Industry officials said the Sale 181 vote was not a complete surprise given the controversial nature of the sale. Last spring oil industry supporters on Capitol Hill said they expected the Florida delegation to seek a legislative rider during the appropriations process (OGJ Online, Apr. 3, 2001).
The appropriations bill now goes to the Senate, where it could be further amended. One promising point for industry is the fact that the new chairman of the Democratic-controlled Committee on Appropriations, Robert Byrd (D-W.Va.), has opposed legislative riders and may oppose the Sale 181 provision.
However, industry lobbyists say it is too soon in the process to predict what will be in the bill that goes to President Bush's desk. It is also uncertain whether he would veto the bill if the Senate decides to keep the Sale 181 amendment.
The lease sale was one of several amendments to the Interior bill that could have a negative impact on industry.
The House approved an amendment by Rep.

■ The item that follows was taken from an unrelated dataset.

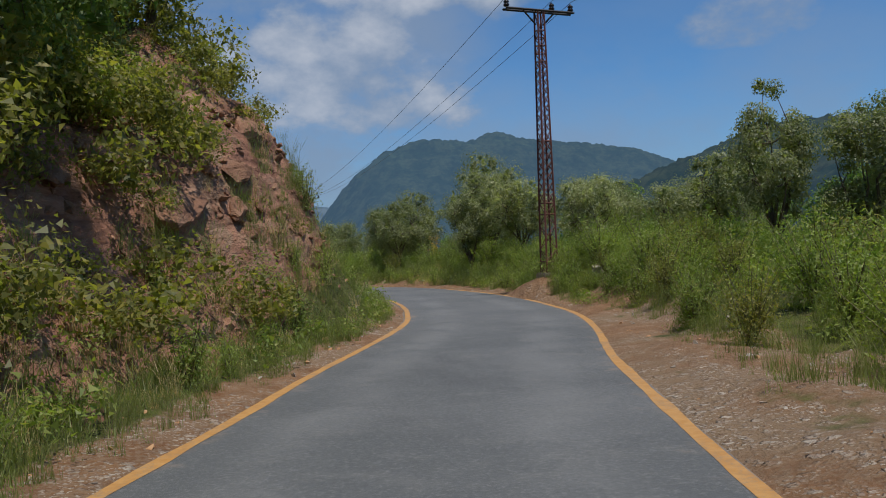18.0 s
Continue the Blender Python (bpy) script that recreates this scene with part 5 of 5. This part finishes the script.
for kind, x, y, spread, count, s0, s1 in (("red", 1.2, 90.6, 1.0, 14, 0.12, 0.34), ("pale", 1.7, 91.5, 1.2, 12, 0.1, 0.26), ("red", 0.6, 119.0, 1.2, 14, 0.12, 0.3), ("pale", 1.0, 87.5, 0.9, 12, 0.08, 0.2),
                                          ("pale", 0.2, 31.8, 2.4, 24, 0.07, 0.2), ("red", 0.2, 36.5, 2.8, 30, 0.07, 0.2), ("pale", -0.2, 45.0, 3.0, 26, 0.06, 0.16), ("red", 1.6, 27.0, 2.6, 26, 0.06, 0.18), ("pale", 7.0, 83.0, 2.2, 22, 0.06, 0.15),
                                          ("pale", 9.6, 101.5, 2.0, 18, 0.06, 0.17), ("red", 9.2, 104.5, 2.0, 20, 0.07, 0.2), ("pale", 9.9, 119.5, 2.0, 14, 0.06, 0.16), ("red", -1.5, 271.4, 1.0, 60, 0.07, 0.15), ("pale", 4.2, 79.6, 1.6, 60, 0.06, 0.17), ("pale", 3.4, 76.6, 1.6, 20, 0.06, 0.16), ("red", -5.6, 297.6, 0.9, 40, 0.06, 0.14), ("red", 8.6, 98.5, 1.4, 34, 0.07, 0.2), ("pale", 8.2, 95.0, 1.2, 26, 0.06, 0.16), ("red", 1.6, 23.5, 2.6, 40, 0.06, 0.16), ("pale", 2.2, 26.0, 2.6, 26, 0.05, 0.14), ("red", 0.8, 33.0, 2.4, 26, 0.06, 0.16),
                                          ("red", -1.3, 278.8, 1.0, 14, 0.12, 0.32), ("red", -8.5, 50.4, 1.5, 26, 0.06, 0.16), ("pale", -3.6, 27.5, 1.6, 10, 0.08, 0.2), ("pale", -9.1, 34.0, 1.2, 12, 0.08, 0.2),
                                          ("red", -13.6, 197.0, 1.2, 8, 0.12, 0.3), ("pale", -13.0, 184.0, 0.9, 10, 0.06, 0.16), ("pale", -8.5, 152.5, 1.6, 12, 0.06, 0.18)):
    for k in range(int(count * 0.4)):
        px, py = x + heap.normal(0, spread * 0.5), y + heap.normal(0, spread * 0.6)
        if abs(px - float(road_x(py))) * float(lean(py)) < float(road_w(py)) + 0.12:
            continue
        rock(kind, px, py, heap.uniform(s0, s1), heap.uniform(0, 360), None, heap.uniform(0.7, 1.2), 0.2)


# ---- ledges of rock standing out of the cut ----
def build_ledges():
    r = np.random.RandomState(91)
    shapes = [rock_mesh("ledge", 130 + k, CUT_ROCK, 3, 0.5) for k in range(6)]
    for y0, y1, count in ((178, 207, 130), (243, 274, 210), (62, 92, 14), (316, 345, 14)):
        for k in range(count):
            y = r.uniform(y0, y1)
            cut, foot = float(knots(y, CUT)), max(float(knots(y, FOOT)), 0.7)
            d = foot + cut / 2.1 * r.uniform(0.0, 0.98)
            x, y = beside(y, -d)
            s = 0.16 + 0.44 * r.uniform(0, 1) ** 2
            ob = new("ledge", shapes[r.randint(6)])
            ob.matrix_world = pose(x - 0.14, y, gz(x, y) - 0.34 * s, 32 + r.uniform(-12, 12), 30 + r.uniform(-15, 15), r.uniform(-20, 20)) @ Matrix.Diagonal((s * 0.7, s * 1.7, s * 0.9, 1))
            ob.parent = GROUND


build_ledges()


# ---- litter ----
def crumpled(name, seed, size, mat, flat=0.6):
    """A scrunched sheet of film or paper, folded in on itself."""
    bm = bmesh.new()
    bmesh.ops.create_icosphere(bm, subdivisions=3, radius=1.0)
    for v in bm.verts:
        k = noise.fractal(v.co * 2.2 + Vector((seed, 0, 0)), 0.7, 2.0, 4)
        v.co = v.co * (0.8 + 0.55 * k)
        v.co.z = (v.co.z + 0.7) * flat
    bmesh.ops.scale(bm, vec=(size, size * 0.8, size), verts=bm.verts[:])
    return from_bm(name, bm, mat)


LITTER_WHITE = mottled("white_plastic", (0.72, 0.74, 0.76), (0.6, 0.64, 0.68), (0.4, 0.55, 0.66), 9.0, 0.35, 0.3, 0.01, local=True)
LITTER_BLUE = mottled("pale_blue_plastic", (0.45, 0.62, 0.74), (0.65, 0.72, 0.76), (0.25, 0.45, 0.6), 9.0, 0.35, 0.3, 0.01, local=True)
for name, label, mat, x, y, size in (("plastic_bag", "crumpled pale blue and white plastic bag on the verge", LITTER_BLUE, -1.15, 135.9, 0.24), ("litter", "scrap of crumpled pale blue plastic among the stones", LITTER_BLUE, -2.15, 79.6, 0.08), ("litter", "scrap of crumpled white paper in the grass", LITTER_WHITE, 2.5, 219.9, 0.13),
                                     ("litter", "scrap of crumpled white paper in the grass", LITTER_WHITE, -4.6, 238.9, 0.09), ("litter", "scrap of crumpled white paper in the grass", LITTER_WHITE, 4.4, 292.0, 0.07)):
    ob = new(name, crumpled(name, x, size, mat))
    ob.matrix_world = pose(x, y, gz(x, y) - 0.03, 0, 0, 40 * x)
    tagged(ob, label, "litter")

Nick Rahall (D-W.Va). that would bar the White House from allowing new oil and gas drilling within national monuments.
And it agreed to an amendment by Rep. Carolyn Maloney (D-NY) that would limit MMS's ability to accept royalty in-kind oil and gas for production on federal leases, instead of the usual cash payments.
Industry maintains that a year-old MMS royalty rule ties prices to a market benchmark and inflates the prices because industry is required to pay some marketing costs.
Under the amendment, MMS would have to show using RIK could earn the federal government at least the same revenues as under the royalty in-cash rule. Industry and some House Republicans have proposed expanding RIK to all federal leases to reduce pricing disputes between producers and government.
But some Senate Republicans, including Craig Thomas of Wyoming, are unconvinced RIK is the answer. "I'm not sure the government should be in the business of selling oil," he recently said at a press briefing.
MMS said recent RIK pilot programs have been successful and it may expand them on a case-by-case basis. RIK opponents maintain that some of those pilot programs compared RIK to an outdated royalty collection system using company-posted prices that were too low.
Other parts of the Interior appropriations bill were unchanged from the committee version.
The bill would allot $56 million to DOE's fossil energy program for oil research and development, a $26 million increase from the White House's request, and $1 million above the 2001 fiscal year funds. For gas R&D, $40 million is earmarked, $19 million over the White House request but $5 million below last year's spending levels (OGJ Online, June 7, 2001).